*OBJECTIVE:*
Copy the data below exactly, omitting any picture it contains.

*DATASET CONTENT:*

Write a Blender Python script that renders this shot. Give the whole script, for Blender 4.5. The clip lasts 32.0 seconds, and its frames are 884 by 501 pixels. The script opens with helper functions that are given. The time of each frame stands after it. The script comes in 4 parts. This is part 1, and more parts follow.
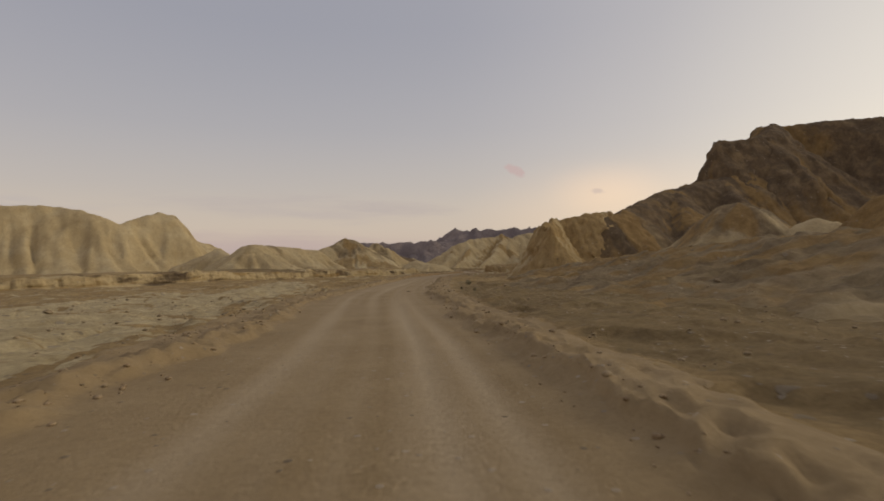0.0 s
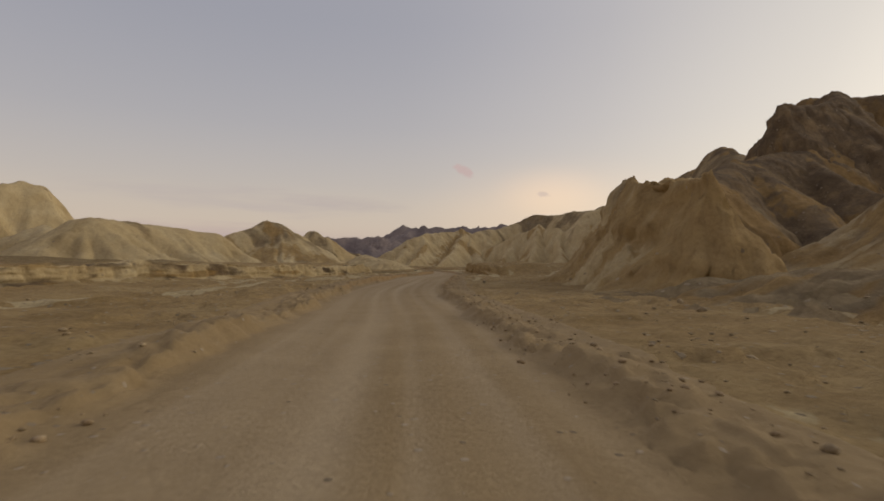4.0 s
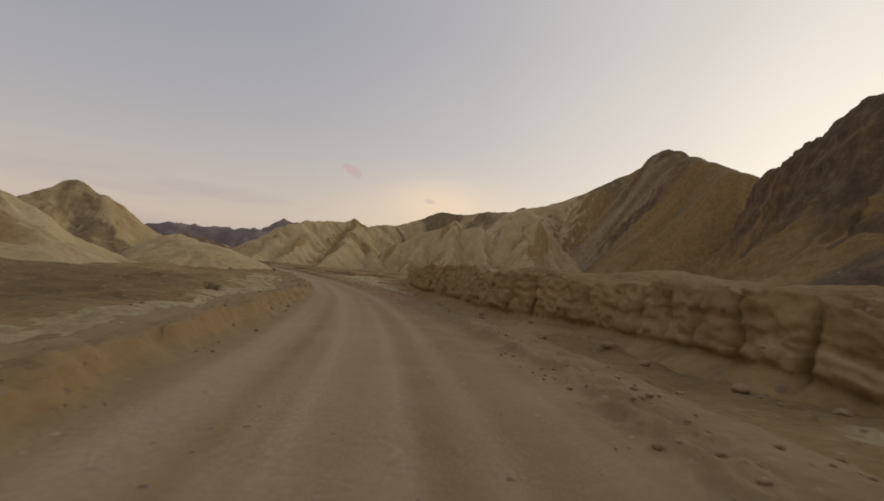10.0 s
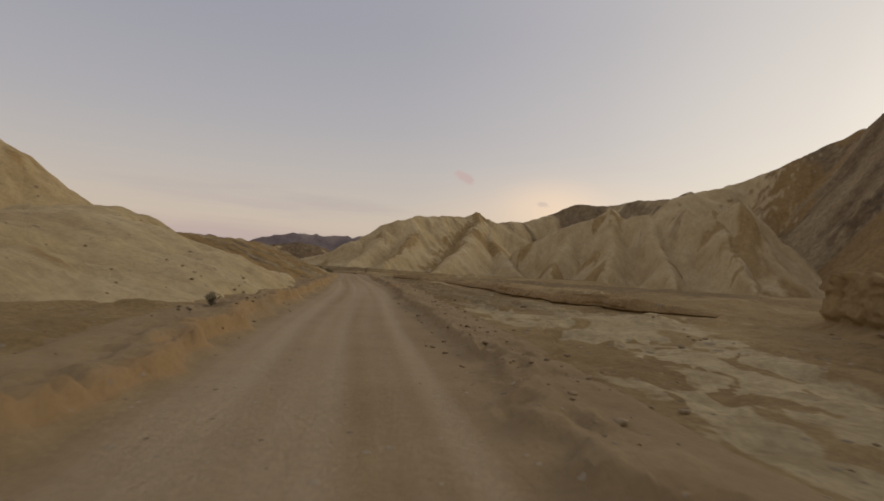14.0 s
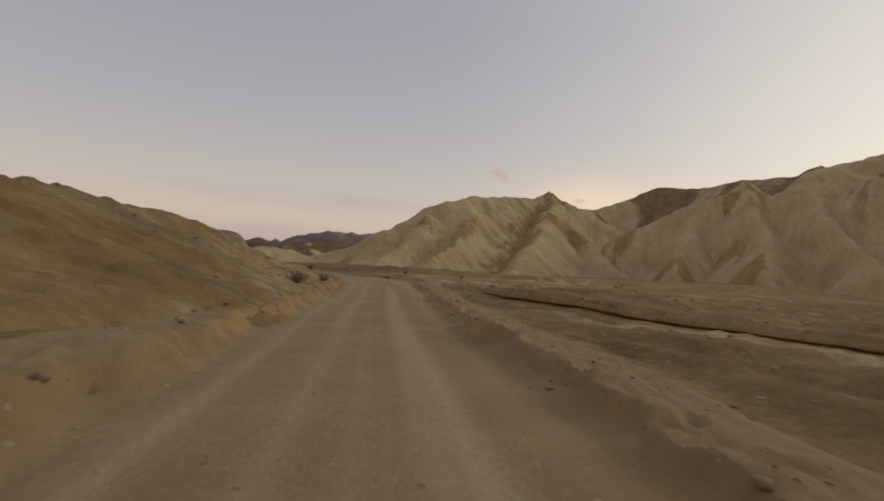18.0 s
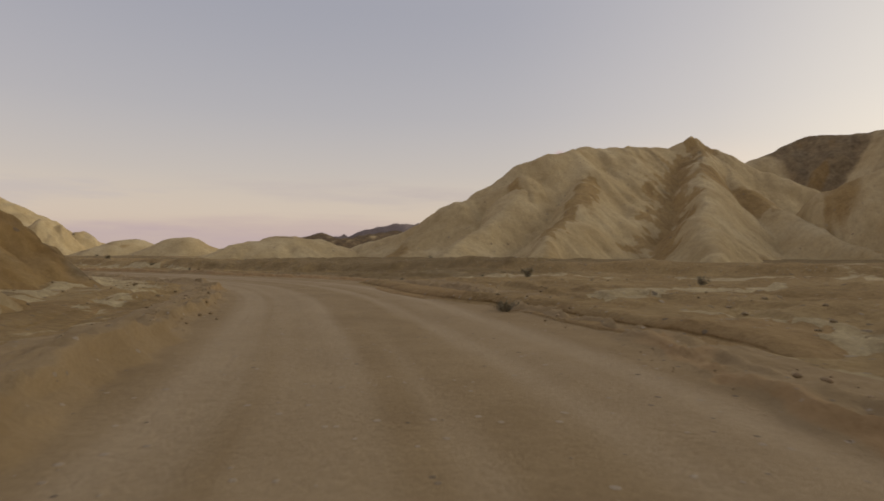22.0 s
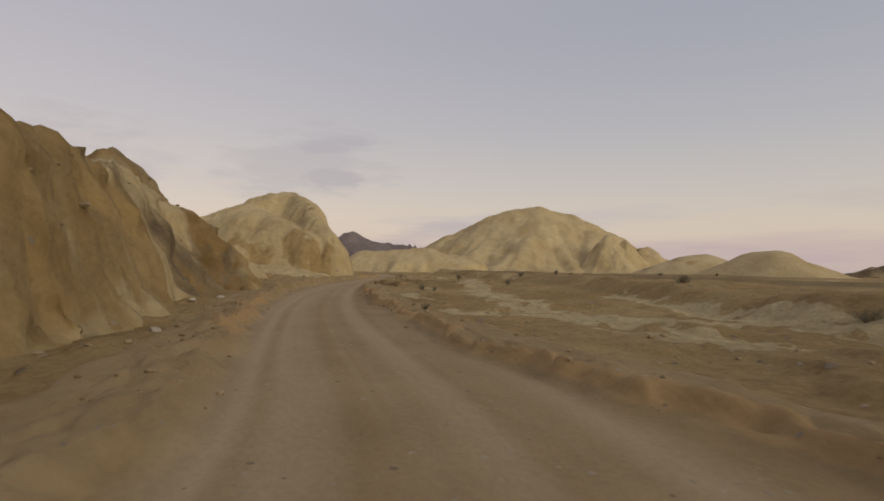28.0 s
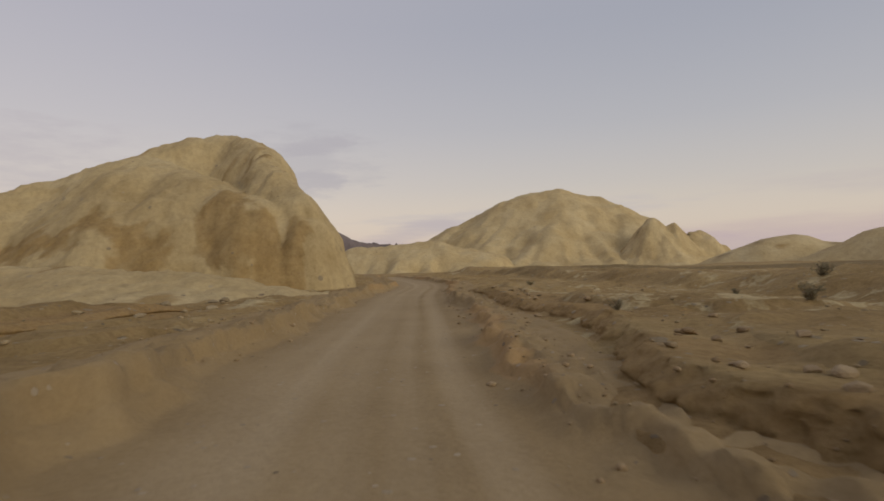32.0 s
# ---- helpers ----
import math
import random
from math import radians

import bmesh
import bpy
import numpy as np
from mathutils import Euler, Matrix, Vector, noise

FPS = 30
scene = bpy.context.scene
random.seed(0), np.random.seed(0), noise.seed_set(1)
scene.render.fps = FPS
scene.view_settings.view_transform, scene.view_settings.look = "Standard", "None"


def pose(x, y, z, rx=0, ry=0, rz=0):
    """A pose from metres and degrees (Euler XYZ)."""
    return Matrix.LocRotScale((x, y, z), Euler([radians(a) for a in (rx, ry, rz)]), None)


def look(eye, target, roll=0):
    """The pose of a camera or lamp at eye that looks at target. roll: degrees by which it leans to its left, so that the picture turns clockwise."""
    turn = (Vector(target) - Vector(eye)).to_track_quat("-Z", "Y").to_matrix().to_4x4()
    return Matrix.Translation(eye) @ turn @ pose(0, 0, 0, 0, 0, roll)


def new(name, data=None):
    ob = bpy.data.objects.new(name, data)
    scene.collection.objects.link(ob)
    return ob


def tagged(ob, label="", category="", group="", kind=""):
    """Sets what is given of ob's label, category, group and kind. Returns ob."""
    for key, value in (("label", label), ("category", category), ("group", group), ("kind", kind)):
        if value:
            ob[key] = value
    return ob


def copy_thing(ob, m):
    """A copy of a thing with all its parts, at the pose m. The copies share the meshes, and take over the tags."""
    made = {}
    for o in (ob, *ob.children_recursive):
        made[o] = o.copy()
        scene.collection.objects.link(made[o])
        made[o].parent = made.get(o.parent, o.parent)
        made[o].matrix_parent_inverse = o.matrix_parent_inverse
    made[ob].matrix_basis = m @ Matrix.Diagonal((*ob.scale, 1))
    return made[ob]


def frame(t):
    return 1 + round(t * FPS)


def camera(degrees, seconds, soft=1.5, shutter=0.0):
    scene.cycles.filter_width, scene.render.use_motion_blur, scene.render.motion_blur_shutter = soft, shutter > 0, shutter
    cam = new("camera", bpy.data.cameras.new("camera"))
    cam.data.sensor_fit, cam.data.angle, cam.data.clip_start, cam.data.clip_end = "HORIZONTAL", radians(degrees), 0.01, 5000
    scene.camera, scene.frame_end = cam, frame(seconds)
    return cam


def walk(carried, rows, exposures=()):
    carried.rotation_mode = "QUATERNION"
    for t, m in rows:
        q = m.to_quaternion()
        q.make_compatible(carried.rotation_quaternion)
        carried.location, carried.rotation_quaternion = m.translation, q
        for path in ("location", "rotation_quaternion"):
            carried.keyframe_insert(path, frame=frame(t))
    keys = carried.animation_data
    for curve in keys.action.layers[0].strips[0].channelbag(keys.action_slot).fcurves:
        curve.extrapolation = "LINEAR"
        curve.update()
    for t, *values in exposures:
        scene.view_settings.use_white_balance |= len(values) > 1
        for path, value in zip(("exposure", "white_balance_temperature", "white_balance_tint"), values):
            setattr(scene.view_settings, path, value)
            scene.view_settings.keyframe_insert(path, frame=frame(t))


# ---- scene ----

*CORRECT ANSWER:*
Write a Blender Python script that renders this shot. Give the whole script, for Blender 4.5. The clip lasts 32.0 seconds, and its frames are 884 by 501 pixels. The script opens with helper functions that are given. The time of each frame stands after it. The script comes in 4 parts. This is part 1, and more parts follow.
0.0 s
4.0 s
10.0 s
14.0 s
18.0 s
22.0 s
28.0 s
32.0 s
# ---- helpers ----
import math
import random
from math import radians

import bmesh
import bpy
import numpy as np
from mathutils import Euler, Matrix, Vector, noise

FPS = 30
scene = bpy.context.scene
random.seed(0), np.random.seed(0), noise.seed_set(1)
scene.render.fps = FPS
scene.view_settings.view_transform, scene.view_settings.look = "Standard", "None"


def pose(x, y, z, rx=0, ry=0, rz=0):
    """A pose from metres and degrees (Euler XYZ)."""
    return Matrix.LocRotScale((x, y, z), Euler([radians(a) for a in (rx, ry, rz)]), None)


def look(eye, target, roll=0):
    """The pose of a camera or lamp at eye that looks at target. roll: degrees by which it leans to its left, so that the picture turns clockwise."""
    turn = (Vector(target) - Vector(eye)).to_track_quat("-Z", "Y").to_matrix().to_4x4()
    return Matrix.Translation(eye) @ turn @ pose(0, 0, 0, 0, 0, roll)


def new(name, data=None):
    ob = bpy.data.objects.new(name, data)
    scene.collection.objects.link(ob)
    return ob


def tagged(ob, label="", category="", group="", kind=""):
    """Sets what is given of ob's label, category, group and kind. Returns ob."""
    for key, value in (("label", label), ("category", category), ("group", group), ("kind", kind)):
        if value:
            ob[key] = value
    return ob


def copy_thing(ob, m):
    """A copy of a thing with all its parts, at the pose m. The copies share the meshes, and take over the tags."""
    made = {}
    for o in (ob, *ob.children_recursive):
        made[o] = o.copy()
        scene.collection.objects.link(made[o])
        made[o].parent = made.get(o.parent, o.parent)
        made[o].matrix_parent_inverse = o.matrix_parent_inverse
    made[ob].matrix_basis = m @ Matrix.Diagonal((*ob.scale, 1))
    return made[ob]


def frame(t):
    return 1 + round(t * FPS)


def camera(degrees, seconds, soft=1.5, shutter=0.0):
    scene.cycles.filter_width, scene.render.use_motion_blur, scene.render.motion_blur_shutter = soft, shutter > 0, shutter
    cam = new("camera", bpy.data.cameras.new("camera"))
    cam.data.sensor_fit, cam.data.angle, cam.data.clip_start, cam.data.clip_end = "HORIZONTAL", radians(degrees), 0.01, 5000
    scene.camera, scene.frame_end = cam, frame(seconds)
    return cam


def walk(carried, rows, exposures=()):
    carried.rotation_mode = "QUATERNION"
    for t, m in rows:
        q = m.to_quaternion()
        q.make_compatible(carried.rotation_quaternion)
        carried.location, carried.rotation_quaternion = m.translation, q
        for path in ("location", "rotation_quaternion"):
            carried.keyframe_insert(path, frame=frame(t))
    keys = carried.animation_data
    for curve in keys.action.layers[0].strips[0].channelbag(keys.action_slot).fcurves:
        curve.extrapolation = "LINEAR"
        curve.update()
    for t, *values in exposures:
        scene.view_settings.use_white_balance |= len(values) > 1
        for path, value in zip(("exposure", "white_balance_temperature", "white_balance_tint"), values):
            setattr(scene.view_settings, path, value)
            scene.view_settings.keyframe_insert(path, frame=frame(t))


# ---- scene ----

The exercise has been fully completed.